# Exercise description:
Leave out the pictures and transcribe everything else exactly.
+++
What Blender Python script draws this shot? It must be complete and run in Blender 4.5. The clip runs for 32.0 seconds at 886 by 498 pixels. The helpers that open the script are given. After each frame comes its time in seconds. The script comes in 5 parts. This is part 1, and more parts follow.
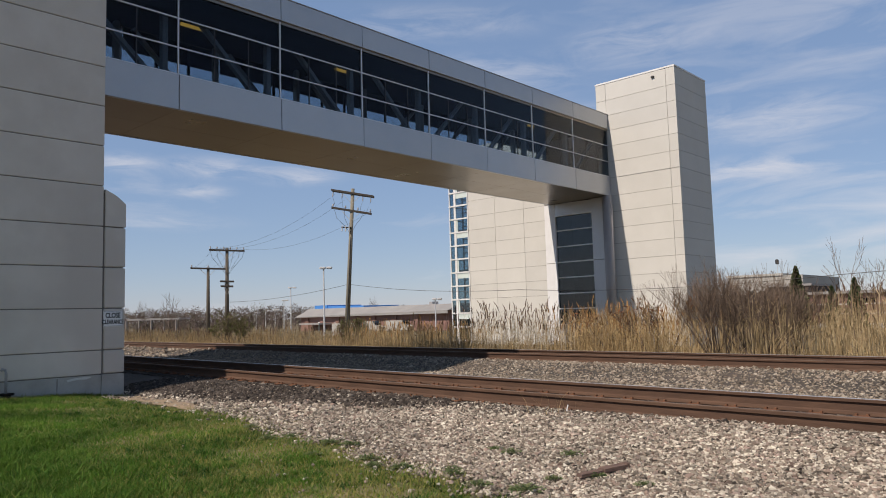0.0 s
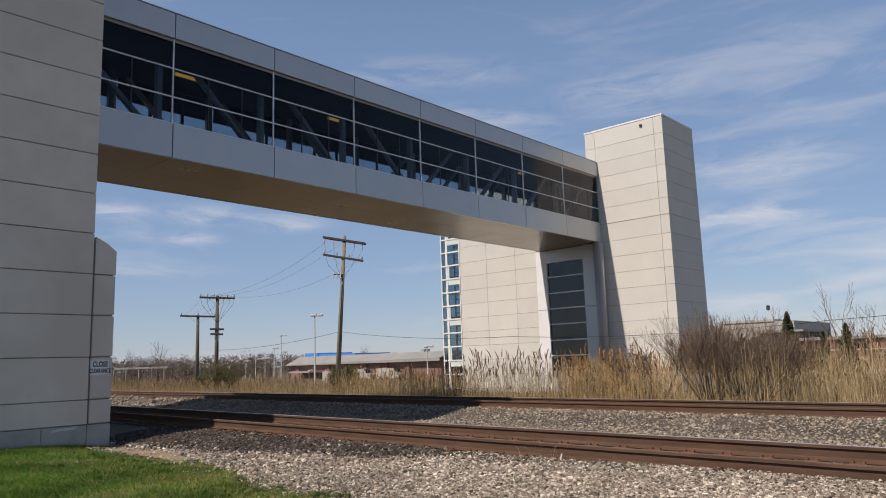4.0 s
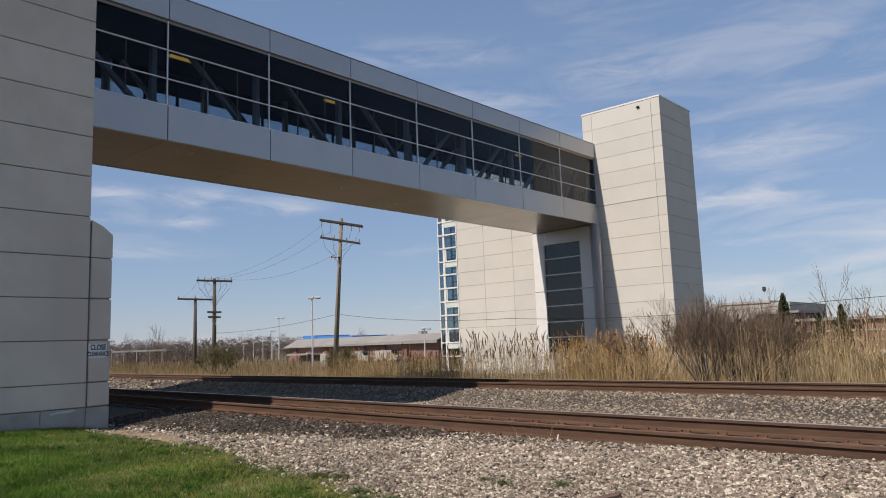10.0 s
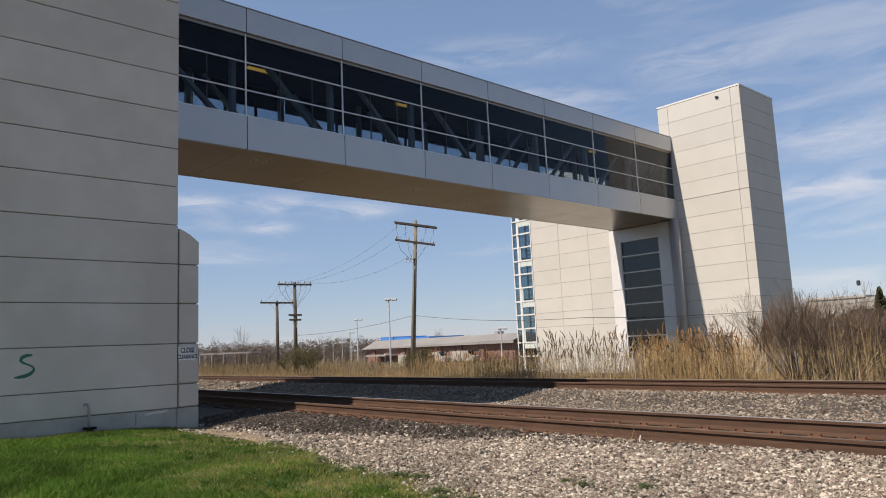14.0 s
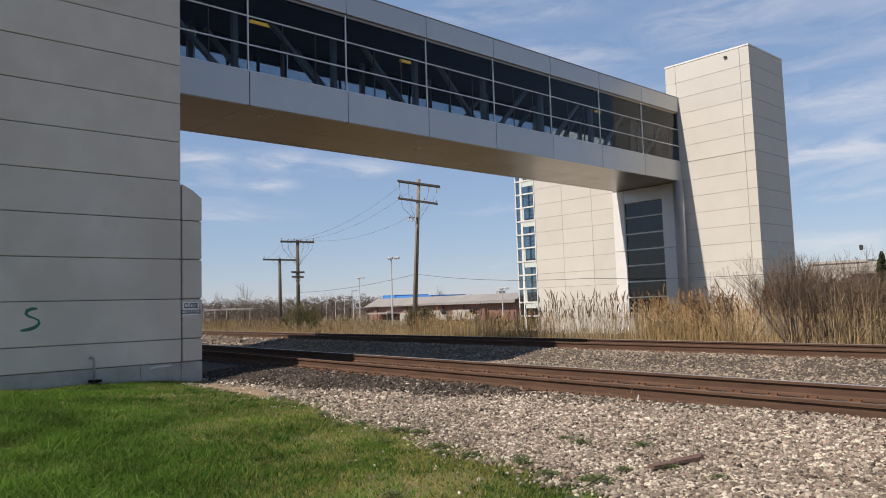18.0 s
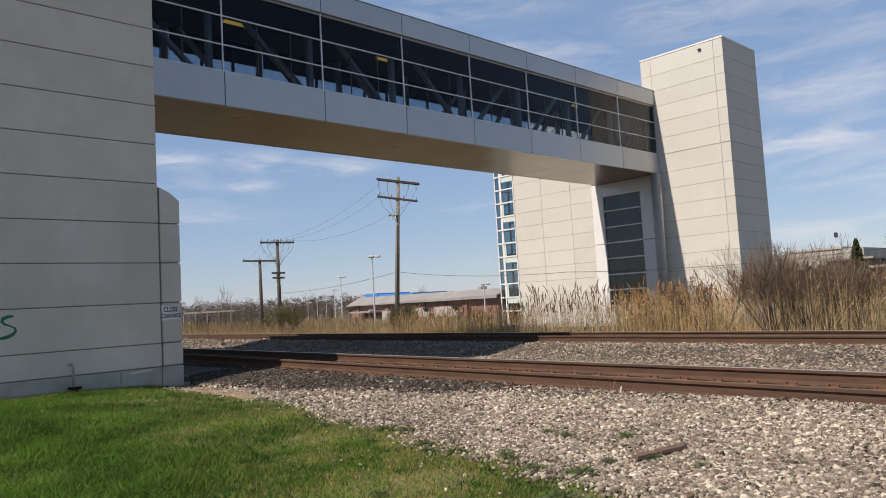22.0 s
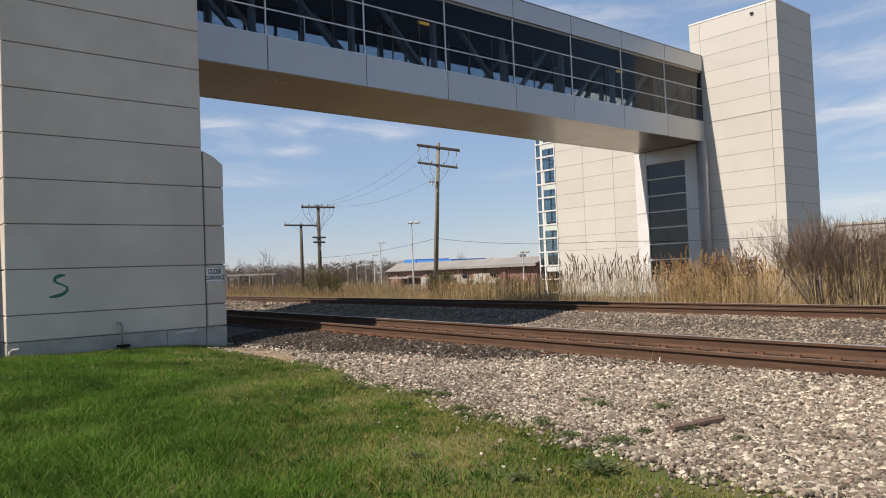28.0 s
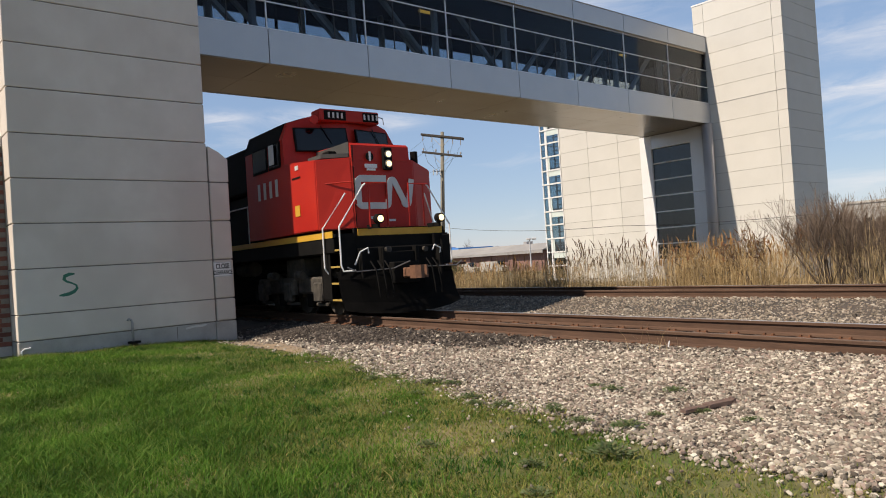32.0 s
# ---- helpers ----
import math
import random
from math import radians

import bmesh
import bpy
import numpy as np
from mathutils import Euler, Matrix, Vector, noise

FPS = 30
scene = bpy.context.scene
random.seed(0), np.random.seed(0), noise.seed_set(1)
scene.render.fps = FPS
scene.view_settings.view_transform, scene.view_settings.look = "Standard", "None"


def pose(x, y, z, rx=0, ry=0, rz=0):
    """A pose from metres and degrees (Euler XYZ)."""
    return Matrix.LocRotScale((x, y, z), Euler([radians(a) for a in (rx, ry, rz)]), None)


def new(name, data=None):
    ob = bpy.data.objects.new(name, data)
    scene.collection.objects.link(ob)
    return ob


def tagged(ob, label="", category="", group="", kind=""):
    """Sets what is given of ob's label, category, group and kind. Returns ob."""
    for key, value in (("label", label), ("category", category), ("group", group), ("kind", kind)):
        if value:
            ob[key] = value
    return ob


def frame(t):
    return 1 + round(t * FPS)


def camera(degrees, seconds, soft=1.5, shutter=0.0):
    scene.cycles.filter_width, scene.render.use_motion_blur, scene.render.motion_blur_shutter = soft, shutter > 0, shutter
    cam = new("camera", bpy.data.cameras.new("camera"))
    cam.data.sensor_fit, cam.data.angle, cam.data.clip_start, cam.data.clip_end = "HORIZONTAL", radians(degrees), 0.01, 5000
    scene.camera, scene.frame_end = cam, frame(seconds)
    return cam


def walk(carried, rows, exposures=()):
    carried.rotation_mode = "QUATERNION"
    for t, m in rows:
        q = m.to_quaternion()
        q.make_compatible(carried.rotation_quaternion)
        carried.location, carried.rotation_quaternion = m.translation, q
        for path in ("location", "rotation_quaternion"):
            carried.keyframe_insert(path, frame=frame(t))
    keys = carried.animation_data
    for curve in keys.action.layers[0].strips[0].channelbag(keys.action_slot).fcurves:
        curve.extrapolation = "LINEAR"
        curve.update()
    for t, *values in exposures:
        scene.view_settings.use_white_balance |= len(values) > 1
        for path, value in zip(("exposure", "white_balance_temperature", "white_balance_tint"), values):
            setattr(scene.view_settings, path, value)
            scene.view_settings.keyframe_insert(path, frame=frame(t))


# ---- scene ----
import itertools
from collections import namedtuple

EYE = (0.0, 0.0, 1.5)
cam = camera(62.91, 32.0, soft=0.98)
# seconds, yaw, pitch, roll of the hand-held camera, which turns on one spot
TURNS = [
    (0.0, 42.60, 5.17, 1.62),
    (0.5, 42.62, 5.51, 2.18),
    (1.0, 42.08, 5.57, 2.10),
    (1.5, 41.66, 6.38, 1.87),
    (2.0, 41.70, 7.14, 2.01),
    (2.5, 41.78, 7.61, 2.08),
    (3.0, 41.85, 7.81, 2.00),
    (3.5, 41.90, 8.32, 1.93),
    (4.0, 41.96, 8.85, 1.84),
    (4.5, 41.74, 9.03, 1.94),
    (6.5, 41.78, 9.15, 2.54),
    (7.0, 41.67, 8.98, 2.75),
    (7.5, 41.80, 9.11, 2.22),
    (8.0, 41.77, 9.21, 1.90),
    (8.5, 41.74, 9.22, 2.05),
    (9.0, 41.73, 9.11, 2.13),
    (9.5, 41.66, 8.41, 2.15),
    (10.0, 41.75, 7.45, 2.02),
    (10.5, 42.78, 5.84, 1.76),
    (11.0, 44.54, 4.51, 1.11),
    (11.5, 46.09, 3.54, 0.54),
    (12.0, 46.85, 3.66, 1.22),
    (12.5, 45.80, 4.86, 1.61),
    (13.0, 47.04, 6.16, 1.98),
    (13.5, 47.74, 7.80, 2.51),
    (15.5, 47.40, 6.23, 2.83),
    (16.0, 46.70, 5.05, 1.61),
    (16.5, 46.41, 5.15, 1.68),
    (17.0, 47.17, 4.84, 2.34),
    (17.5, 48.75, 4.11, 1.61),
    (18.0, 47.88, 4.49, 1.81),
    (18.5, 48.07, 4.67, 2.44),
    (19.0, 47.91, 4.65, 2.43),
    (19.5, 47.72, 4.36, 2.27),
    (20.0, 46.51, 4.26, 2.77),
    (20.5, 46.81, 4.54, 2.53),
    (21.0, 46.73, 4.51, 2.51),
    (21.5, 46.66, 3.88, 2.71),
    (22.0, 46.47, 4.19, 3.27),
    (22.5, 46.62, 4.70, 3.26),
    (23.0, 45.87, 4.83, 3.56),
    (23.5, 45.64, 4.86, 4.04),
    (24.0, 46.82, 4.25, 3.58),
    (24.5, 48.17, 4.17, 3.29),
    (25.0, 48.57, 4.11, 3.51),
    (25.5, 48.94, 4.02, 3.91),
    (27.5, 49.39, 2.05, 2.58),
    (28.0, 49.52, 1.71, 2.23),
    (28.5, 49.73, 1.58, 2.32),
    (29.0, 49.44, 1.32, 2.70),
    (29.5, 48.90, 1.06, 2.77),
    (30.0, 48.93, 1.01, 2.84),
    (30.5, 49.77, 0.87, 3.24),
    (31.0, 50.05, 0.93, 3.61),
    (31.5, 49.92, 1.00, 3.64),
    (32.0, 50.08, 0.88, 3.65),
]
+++
# Reply:
What Blender Python script draws this shot? It must be complete and run in Blender 4.5. The clip runs for 32.0 seconds at 886 by 498 pixels. The helpers that open the script are given. After each frame comes its time in seconds. The script comes in 5 parts. This is part 1, and more parts follow.
0.0 s
4.0 s
10.0 s
14.0 s
18.0 s
22.0 s
28.0 s
32.0 s
# ---- helpers ----
import math
import random
from math import radians

import bmesh
import bpy
import numpy as np
from mathutils import Euler, Matrix, Vector, noise

FPS = 30
scene = bpy.context.scene
random.seed(0), np.random.seed(0), noise.seed_set(1)
scene.render.fps = FPS
scene.view_settings.view_transform, scene.view_settings.look = "Standard", "None"


def pose(x, y, z, rx=0, ry=0, rz=0):
    """A pose from metres and degrees (Euler XYZ)."""
    return Matrix.LocRotScale((x, y, z), Euler([radians(a) for a in (rx, ry, rz)]), None)


def new(name, data=None):
    ob = bpy.data.objects.new(name, data)
    scene.collection.objects.link(ob)
    return ob


def tagged(ob, label="", category="", group="", kind=""):
    """Sets what is given of ob's label, category, group and kind. Returns ob."""
    for key, value in (("label", label), ("category", category), ("group", group), ("kind", kind)):
        if value:
            ob[key] = value
    return ob


def frame(t):
    return 1 + round(t * FPS)


def camera(degrees, seconds, soft=1.5, shutter=0.0):
    scene.cycles.filter_width, scene.render.use_motion_blur, scene.render.motion_blur_shutter = soft, shutter > 0, shutter
    cam = new("camera", bpy.data.cameras.new("camera"))
    cam.data.sensor_fit, cam.data.angle, cam.data.clip_start, cam.data.clip_end = "HORIZONTAL", radians(degrees), 0.01, 5000
    scene.camera, scene.frame_end = cam, frame(seconds)
    return cam


def walk(carried, rows, exposures=()):
    carried.rotation_mode = "QUATERNION"
    for t, m in rows:
        q = m.to_quaternion()
        q.make_compatible(carried.rotation_quaternion)
        carried.location, carried.rotation_quaternion = m.translation, q
        for path in ("location", "rotation_quaternion"):
            carried.keyframe_insert(path, frame=frame(t))
    keys = carried.animation_data
    for curve in keys.action.layers[0].strips[0].channelbag(keys.action_slot).fcurves:
        curve.extrapolation = "LINEAR"
        curve.update()
    for t, *values in exposures:
        scene.view_settings.use_white_balance |= len(values) > 1
        for path, value in zip(("exposure", "white_balance_temperature", "white_balance_tint"), values):
            setattr(scene.view_settings, path, value)
            scene.view_settings.keyframe_insert(path, frame=frame(t))


# ---- scene ----
import itertools
from collections import namedtuple

EYE = (0.0, 0.0, 1.5)
cam = camera(62.91, 32.0, soft=0.98)
# seconds, yaw, pitch, roll of the hand-held camera, which turns on one spot
TURNS = [
    (0.0, 42.60, 5.17, 1.62),
    (0.5, 42.62, 5.51, 2.18),
    (1.0, 42.08, 5.57, 2.10),
    (1.5, 41.66, 6.38, 1.87),
    (2.0, 41.70, 7.14, 2.01),
    (2.5, 41.78, 7.61, 2.08),
    (3.0, 41.85, 7.81, 2.00),
    (3.5, 41.90, 8.32, 1.93),
    (4.0, 41.96, 8.85, 1.84),
    (4.5, 41.74, 9.03, 1.94),
    (6.5, 41.78, 9.15, 2.54),
    (7.0, 41.67, 8.98, 2.75),
    (7.5, 41.80, 9.11, 2.22),
    (8.0, 41.77, 9.21, 1.90),
    (8.5, 41.74, 9.22, 2.05),
    (9.0, 41.73, 9.11, 2.13),
    (9.5, 41.66, 8.41, 2.15),
    (10.0, 41.75, 7.45, 2.02),
    (10.5, 42.78, 5.84, 1.76),
    (11.0, 44.54, 4.51, 1.11),
    (11.5, 46.09, 3.54, 0.54),
    (12.0, 46.85, 3.66, 1.22),
    (12.5, 45.80, 4.86, 1.61),
    (13.0, 47.04, 6.16, 1.98),
    (13.5, 47.74, 7.80, 2.51),
    (15.5, 47.40, 6.23, 2.83),
    (16.0, 46.70, 5.05, 1.61),
    (16.5, 46.41, 5.15, 1.68),
    (17.0, 47.17, 4.84, 2.34),
    (17.5, 48.75, 4.11, 1.61),
    (18.0, 47.88, 4.49, 1.81),
    (18.5, 48.07, 4.67, 2.44),
    (19.0, 47.91, 4.65, 2.43),
    (19.5, 47.72, 4.36, 2.27),
    (20.0, 46.51, 4.26, 2.77),
    (20.5, 46.81, 4.54, 2.53),
    (21.0, 46.73, 4.51, 2.51),
    (21.5, 46.66, 3.88, 2.71),
    (22.0, 46.47, 4.19, 3.27),
    (22.5, 46.62, 4.70, 3.26),
    (23.0, 45.87, 4.83, 3.56),
    (23.5, 45.64, 4.86, 4.04),
    (24.0, 46.82, 4.25, 3.58),
    (24.5, 48.17, 4.17, 3.29),
    (25.0, 48.57, 4.11, 3.51),
    (25.5, 48.94, 4.02, 3.91),
    (27.5, 49.39, 2.05, 2.58),
    (28.0, 49.52, 1.71, 2.23),
    (28.5, 49.73, 1.58, 2.32),
    (29.0, 49.44, 1.32, 2.70),
    (29.5, 48.90, 1.06, 2.77),
    (30.0, 48.93, 1.01, 2.84),
    (30.5, 49.77, 0.87, 3.24),
    (31.0, 50.05, 0.93, 3.61),
    (31.5, 49.92, 1.00, 3.64),
    (32.0, 50.08, 0.88, 3.65),
]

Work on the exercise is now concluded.